1. They express pain

• loss to time
• lost love
• death
• separation
• dysfunction
• loneliness

That they “express pain” may be the least remarkable thing about these poems. Late adolescence/early adulthood can be a painful stage of life. The thing I found most remarkable about this aspect of the works is that themes such as “loss to time” and “death” do not strike me as being preoccupations of the young. “Lost love” I would expect, and “separation” and “loneliness” are cognates of that. “Dysfunction” is an aspect of the family life that is all too common, and not surprising as the central idea of the poem written by a college student.

2. Girls write about sex (2 incest); Boys write about love (usually lost)

What I found interesting and counter-intuitive here is that it is the young women whose poems about interpersonal, intimate relationships tended to expound (sometimes rather graphically) upon the passions of the flesh. At least two of the poems, by different women, in this small collection flirted with descriptions of incestuous incidents. The boys, on the other hand, tended to wax tender and sentimental on topics related to love. But maybe boys who write poems are not the posturing tough guys in our world?

3. Write about parents, grandparents, siblings, lovers

These relationships, providing the content of a large percentage of the poetry in the collection, are listed here in rank order. I would have expected the last (lovers) to be first, the first (parents) last, and the middle two (grandparents, siblings) to be all but non-existent. Although, grandparents, being less familiar, more exotic, and perhaps more “romantic,” due to their links to a past which seems quite distant to the young, might, for that reason, have been expected to out-rank parents.

4. Write about summers, autumn, winter (seldom), spring (not an issue)

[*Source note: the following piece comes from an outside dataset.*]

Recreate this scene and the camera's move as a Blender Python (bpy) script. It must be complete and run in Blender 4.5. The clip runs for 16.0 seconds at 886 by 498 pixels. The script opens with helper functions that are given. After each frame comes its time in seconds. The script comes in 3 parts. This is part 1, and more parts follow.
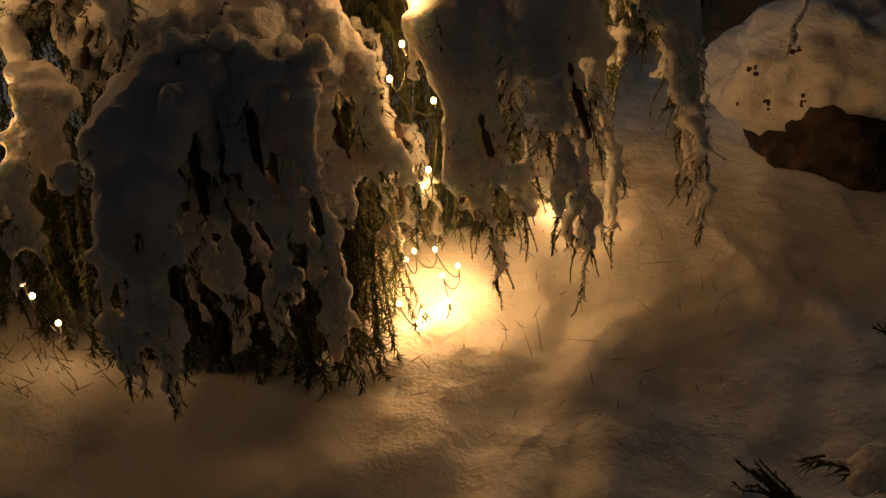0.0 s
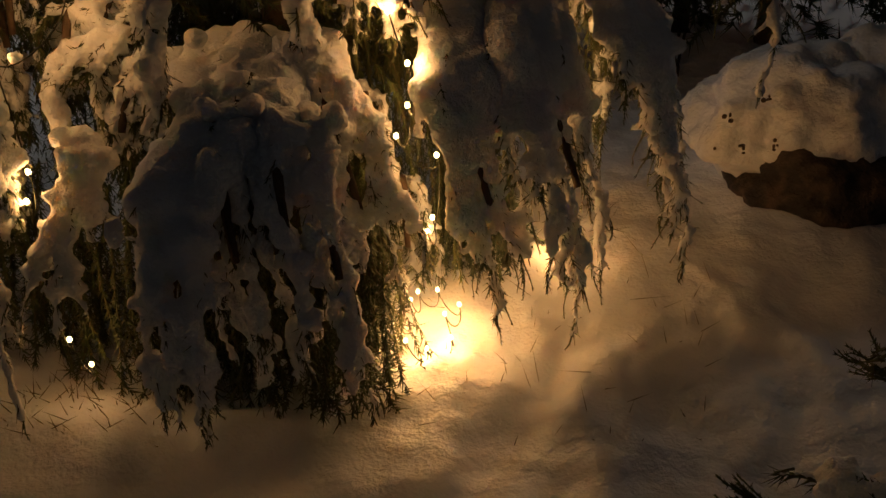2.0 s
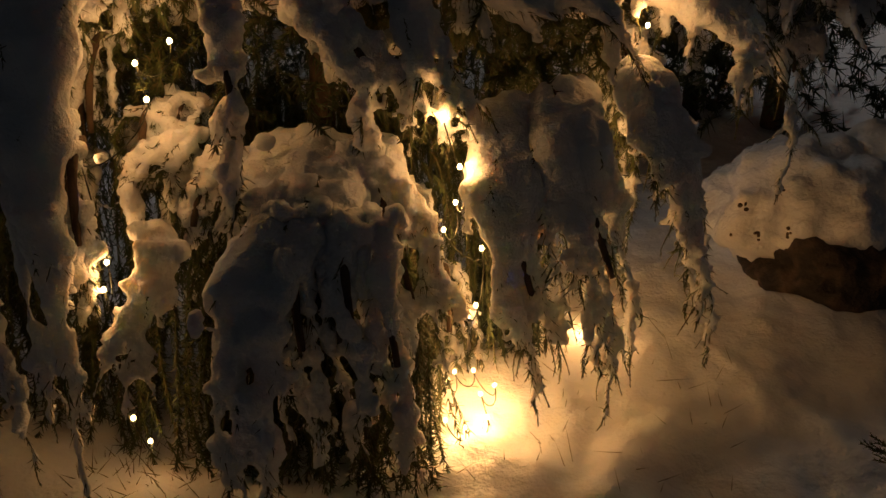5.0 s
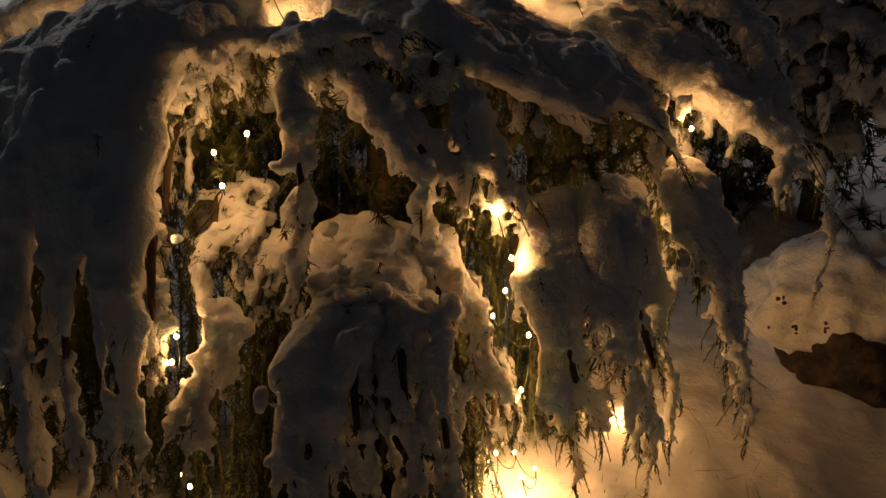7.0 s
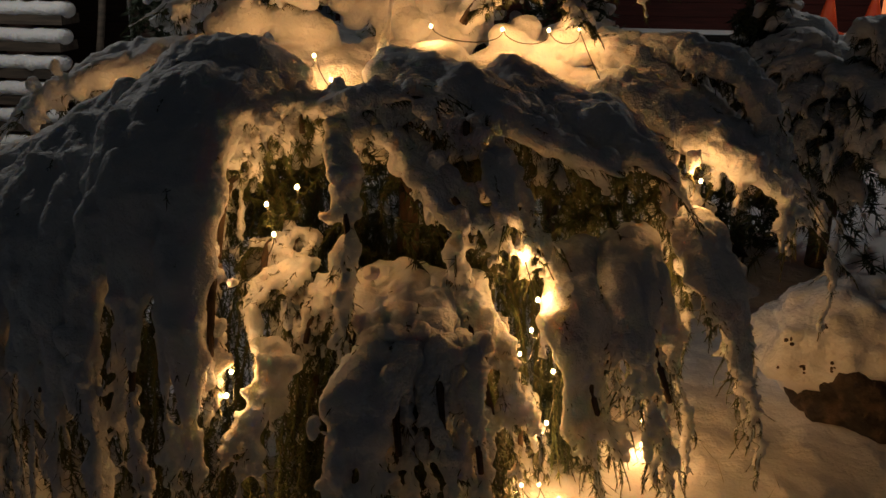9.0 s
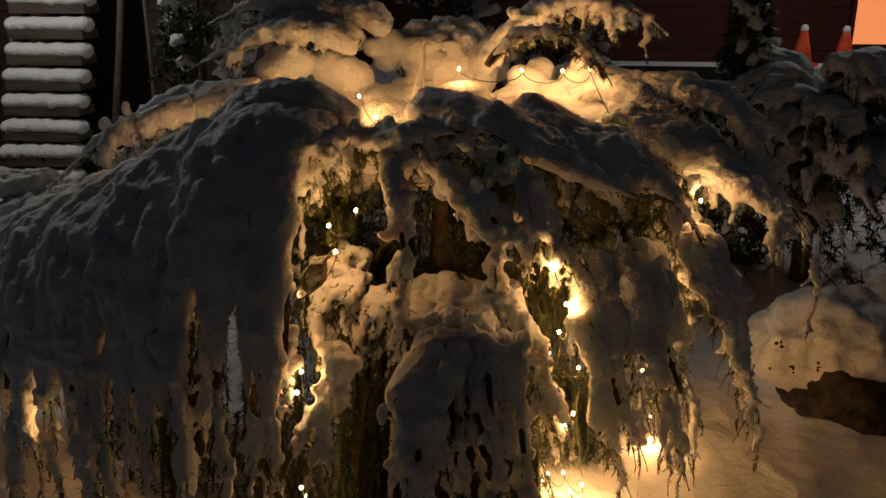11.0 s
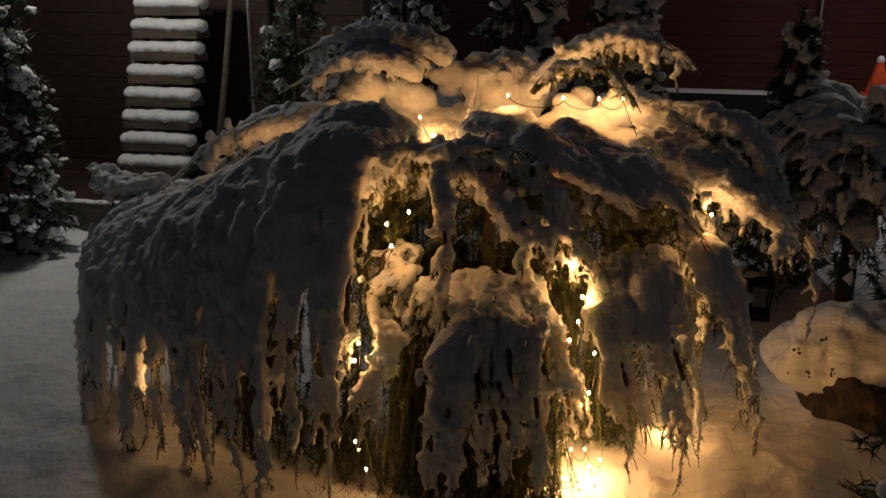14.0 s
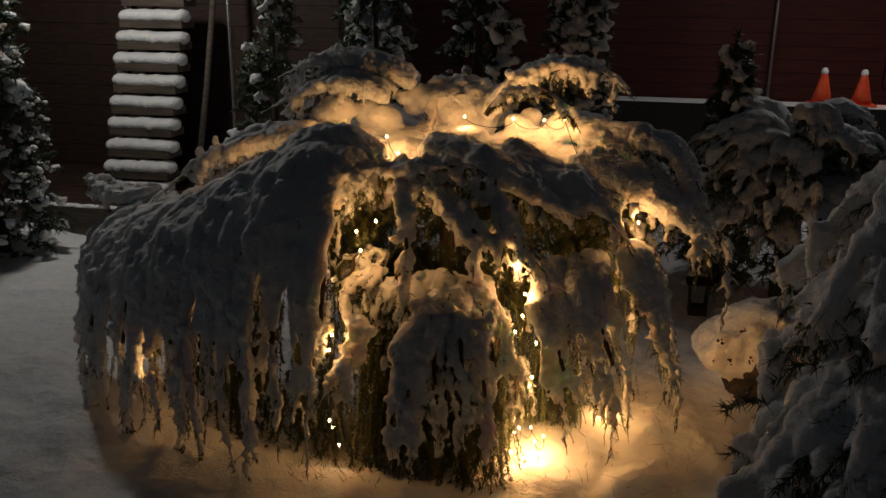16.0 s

I was very surprised to find that the seasonal poems concentrated heavily on summer, with autumn coming in second. I would have expected spring (with its traditional links to romantic love) to take first place; but it was not represented at all. I would have expected winter, with its easy metaphorical links to death, loneliness, and other obviously “poetic” themes to have been second to spring. Instead, we have summer in first place. The summer-oriented poems were primarily about family vacations at the shore, or at a cottage on some sylvan lake. They were not about beach blanket bingo. I found this surprising. Autumn, with its colors, and metaphors of the impending end of things, is perhaps not that surprising as a topic for college students (except that autumn is the beginning of the academic year…)

5. One about the Berlin Wall; one about the Birmingham bombings

Perhaps the most surprising thing to me about a collection of poems written by college students from the period of the mid-1970s was the almost total lack of political themes. I found one poem about the Cold War, as represented by the still very intact Berlin Wall; and one poem about the church bombings in Birmingham, Alabama--an event which predated the immediate experience of persons the age of these poets.

This has been quite a long post, concerning things which may be of virtually no interest to anybody but me; and which may, in fact, be totally devoid of meaning. But at least I can now stop carrying that silly sheet of yellow paper around. I’m done with it.